What is being asked
Produce an exact copy of all the data below, dropping every image.

***

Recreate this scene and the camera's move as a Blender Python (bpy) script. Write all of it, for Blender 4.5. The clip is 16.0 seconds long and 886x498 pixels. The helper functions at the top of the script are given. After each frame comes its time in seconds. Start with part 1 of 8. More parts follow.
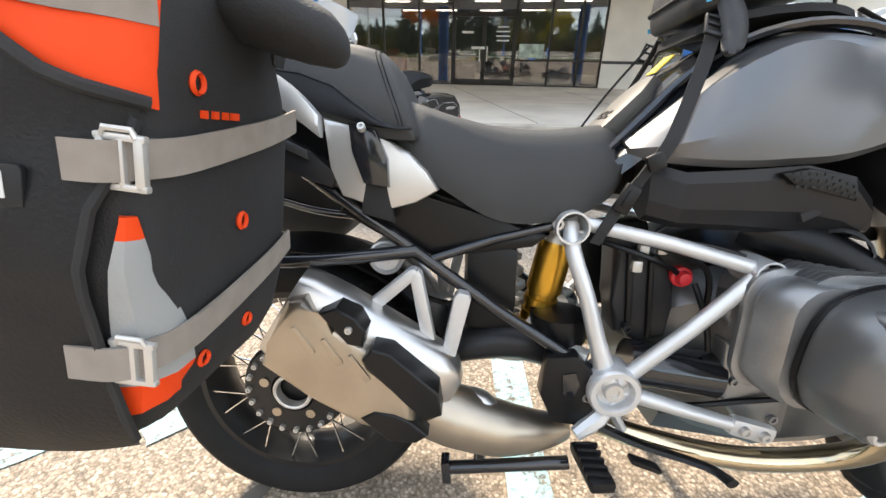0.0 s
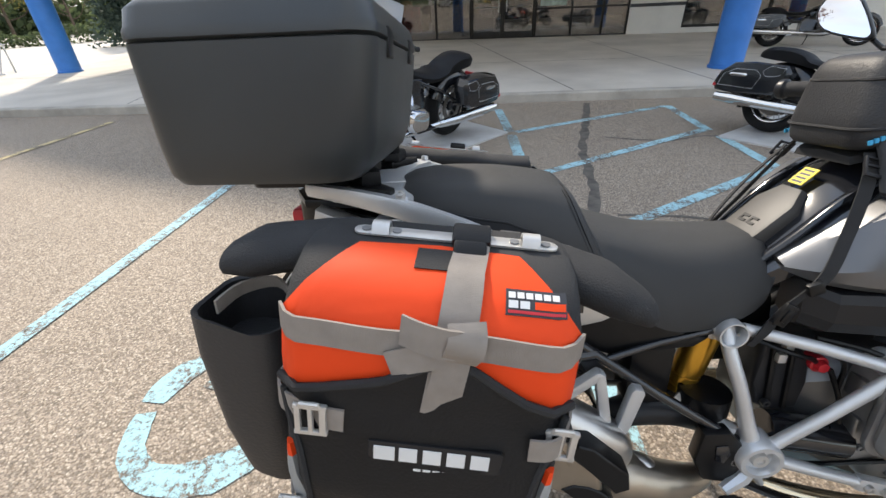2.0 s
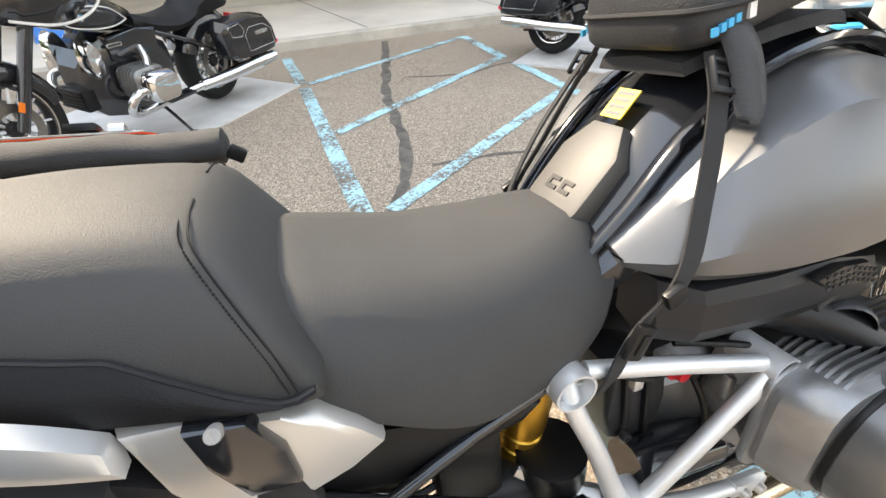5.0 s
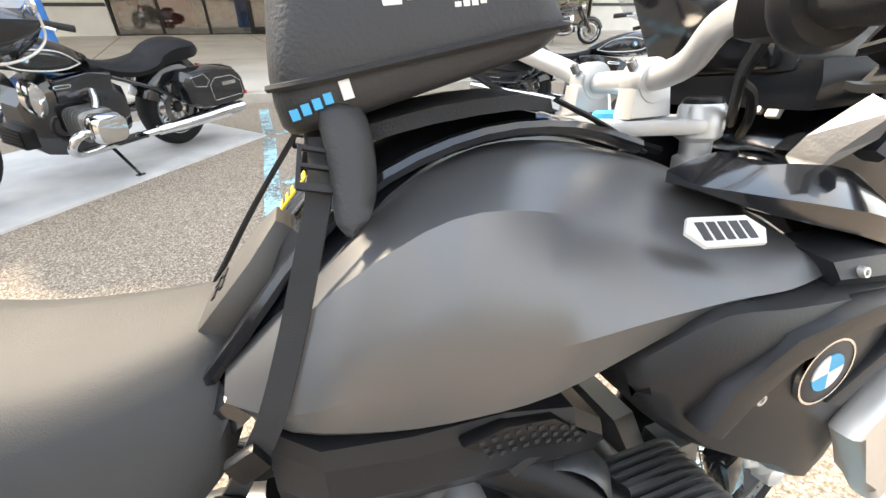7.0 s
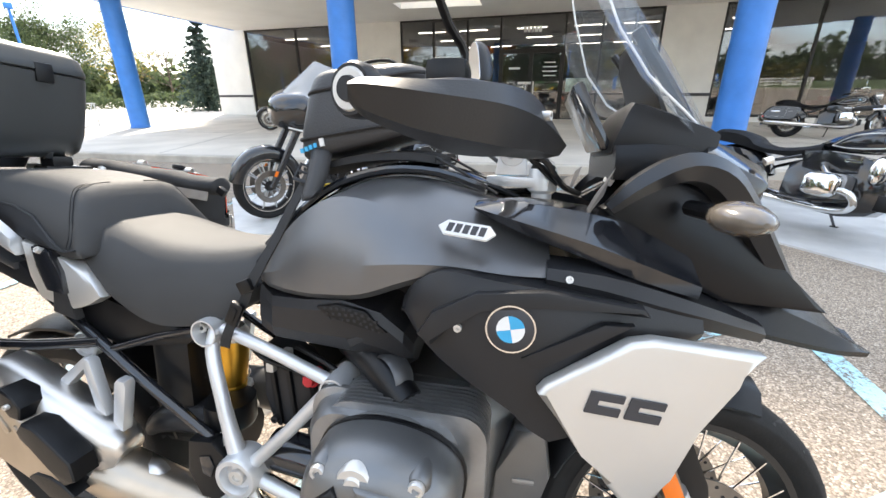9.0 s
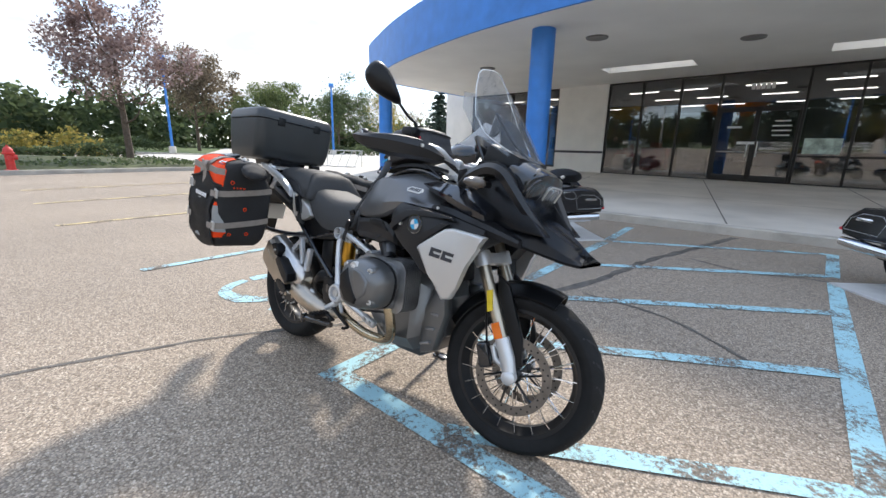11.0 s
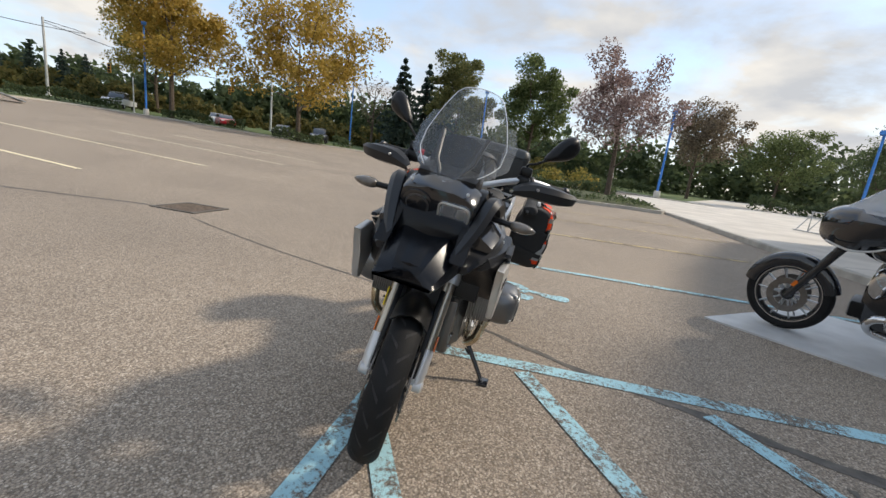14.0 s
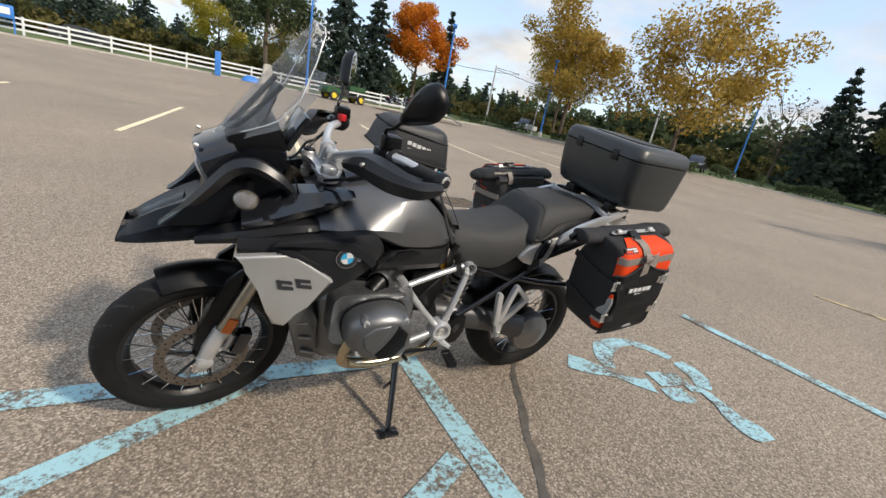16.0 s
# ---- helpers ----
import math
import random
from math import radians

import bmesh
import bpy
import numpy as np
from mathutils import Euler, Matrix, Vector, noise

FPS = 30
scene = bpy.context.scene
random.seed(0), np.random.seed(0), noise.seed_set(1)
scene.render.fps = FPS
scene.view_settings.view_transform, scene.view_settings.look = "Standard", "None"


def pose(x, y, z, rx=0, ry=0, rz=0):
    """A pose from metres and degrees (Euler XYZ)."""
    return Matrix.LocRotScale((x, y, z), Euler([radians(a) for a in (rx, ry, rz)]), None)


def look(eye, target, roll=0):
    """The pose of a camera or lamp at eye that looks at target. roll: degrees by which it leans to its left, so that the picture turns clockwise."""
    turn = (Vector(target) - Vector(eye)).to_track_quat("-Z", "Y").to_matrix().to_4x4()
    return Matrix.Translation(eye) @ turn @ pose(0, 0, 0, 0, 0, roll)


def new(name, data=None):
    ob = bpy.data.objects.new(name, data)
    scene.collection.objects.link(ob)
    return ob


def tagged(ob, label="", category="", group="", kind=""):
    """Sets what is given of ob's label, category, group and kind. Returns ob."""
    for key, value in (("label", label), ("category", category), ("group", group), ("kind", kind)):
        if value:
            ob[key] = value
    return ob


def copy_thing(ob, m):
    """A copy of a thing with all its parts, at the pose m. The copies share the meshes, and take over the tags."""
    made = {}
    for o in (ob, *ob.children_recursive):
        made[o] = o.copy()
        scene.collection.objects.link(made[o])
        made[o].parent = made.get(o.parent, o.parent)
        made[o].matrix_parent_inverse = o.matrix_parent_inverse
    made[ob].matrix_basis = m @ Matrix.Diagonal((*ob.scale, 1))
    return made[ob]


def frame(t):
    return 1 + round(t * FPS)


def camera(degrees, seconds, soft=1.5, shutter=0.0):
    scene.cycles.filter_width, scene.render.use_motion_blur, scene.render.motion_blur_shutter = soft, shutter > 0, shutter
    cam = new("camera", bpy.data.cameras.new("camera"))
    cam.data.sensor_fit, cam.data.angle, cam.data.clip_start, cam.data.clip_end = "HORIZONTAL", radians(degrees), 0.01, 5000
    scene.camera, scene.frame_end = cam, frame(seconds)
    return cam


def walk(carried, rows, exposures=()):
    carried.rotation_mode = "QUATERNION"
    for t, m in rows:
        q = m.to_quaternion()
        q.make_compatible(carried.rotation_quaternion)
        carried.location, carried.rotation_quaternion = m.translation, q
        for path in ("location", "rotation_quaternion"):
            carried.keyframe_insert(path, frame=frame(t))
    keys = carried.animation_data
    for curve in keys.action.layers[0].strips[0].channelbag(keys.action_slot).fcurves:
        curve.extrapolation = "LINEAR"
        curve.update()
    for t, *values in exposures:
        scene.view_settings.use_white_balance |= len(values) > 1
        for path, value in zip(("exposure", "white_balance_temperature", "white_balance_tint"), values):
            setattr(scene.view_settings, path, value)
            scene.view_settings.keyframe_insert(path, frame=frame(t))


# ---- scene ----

***

Complete response
Recreate this scene and the camera's move as a Blender Python (bpy) script. Write all of it, for Blender 4.5. The clip is 16.0 seconds long and 886x498 pixels. The helper functions at the top of the script are given. After each frame comes its time in seconds. Start with part 1 of 8. More parts follow.
0.0 s
2.0 s
5.0 s
7.0 s
9.0 s
11.0 s
14.0 s
16.0 s
# ---- helpers ----
import math
import random
from math import radians

import bmesh
import bpy
import numpy as np
from mathutils import Euler, Matrix, Vector, noise

FPS = 30
scene = bpy.context.scene
random.seed(0), np.random.seed(0), noise.seed_set(1)
scene.render.fps = FPS
scene.view_settings.view_transform, scene.view_settings.look = "Standard", "None"


def pose(x, y, z, rx=0, ry=0, rz=0):
    """A pose from metres and degrees (Euler XYZ)."""
    return Matrix.LocRotScale((x, y, z), Euler([radians(a) for a in (rx, ry, rz)]), None)


def look(eye, target, roll=0):
    """The pose of a camera or lamp at eye that looks at target. roll: degrees by which it leans to its left, so that the picture turns clockwise."""
    turn = (Vector(target) - Vector(eye)).to_track_quat("-Z", "Y").to_matrix().to_4x4()
    return Matrix.Translation(eye) @ turn @ pose(0, 0, 0, 0, 0, roll)


def new(name, data=None):
    ob = bpy.data.objects.new(name, data)
    scene.collection.objects.link(ob)
    return ob


def tagged(ob, label="", category="", group="", kind=""):
    """Sets what is given of ob's label, category, group and kind. Returns ob."""
    for key, value in (("label", label), ("category", category), ("group", group), ("kind", kind)):
        if value:
            ob[key] = value
    return ob


def copy_thing(ob, m):
    """A copy of a thing with all its parts, at the pose m. The copies share the meshes, and take over the tags."""
    made = {}
    for o in (ob, *ob.children_recursive):
        made[o] = o.copy()
        scene.collection.objects.link(made[o])
        made[o].parent = made.get(o.parent, o.parent)
        made[o].matrix_parent_inverse = o.matrix_parent_inverse
    made[ob].matrix_basis = m @ Matrix.Diagonal((*ob.scale, 1))
    return made[ob]


def frame(t):
    return 1 + round(t * FPS)


def camera(degrees, seconds, soft=1.5, shutter=0.0):
    scene.cycles.filter_width, scene.render.use_motion_blur, scene.render.motion_blur_shutter = soft, shutter > 0, shutter
    cam = new("camera", bpy.data.cameras.new("camera"))
    cam.data.sensor_fit, cam.data.angle, cam.data.clip_start, cam.data.clip_end = "HORIZONTAL", radians(degrees), 0.01, 5000
    scene.camera, scene.frame_end = cam, frame(seconds)
    return cam


def walk(carried, rows, exposures=()):
    carried.rotation_mode = "QUATERNION"
    for t, m in rows:
        q = m.to_quaternion()
        q.make_compatible(carried.rotation_quaternion)
        carried.location, carried.rotation_quaternion = m.translation, q
        for path in ("location", "rotation_quaternion"):
            carried.keyframe_insert(path, frame=frame(t))
    keys = carried.animation_data
    for curve in keys.action.layers[0].strips[0].channelbag(keys.action_slot).fcurves:
        curve.extrapolation = "LINEAR"
        curve.update()
    for t, *values in exposures:
        scene.view_settings.use_white_balance |= len(values) > 1
        for path, value in zip(("exposure", "white_balance_temperature", "white_balance_tint"), values):
            setattr(scene.view_settings, path, value)
            scene.view_settings.keyframe_insert(path, frame=frame(t))


# ---- scene ----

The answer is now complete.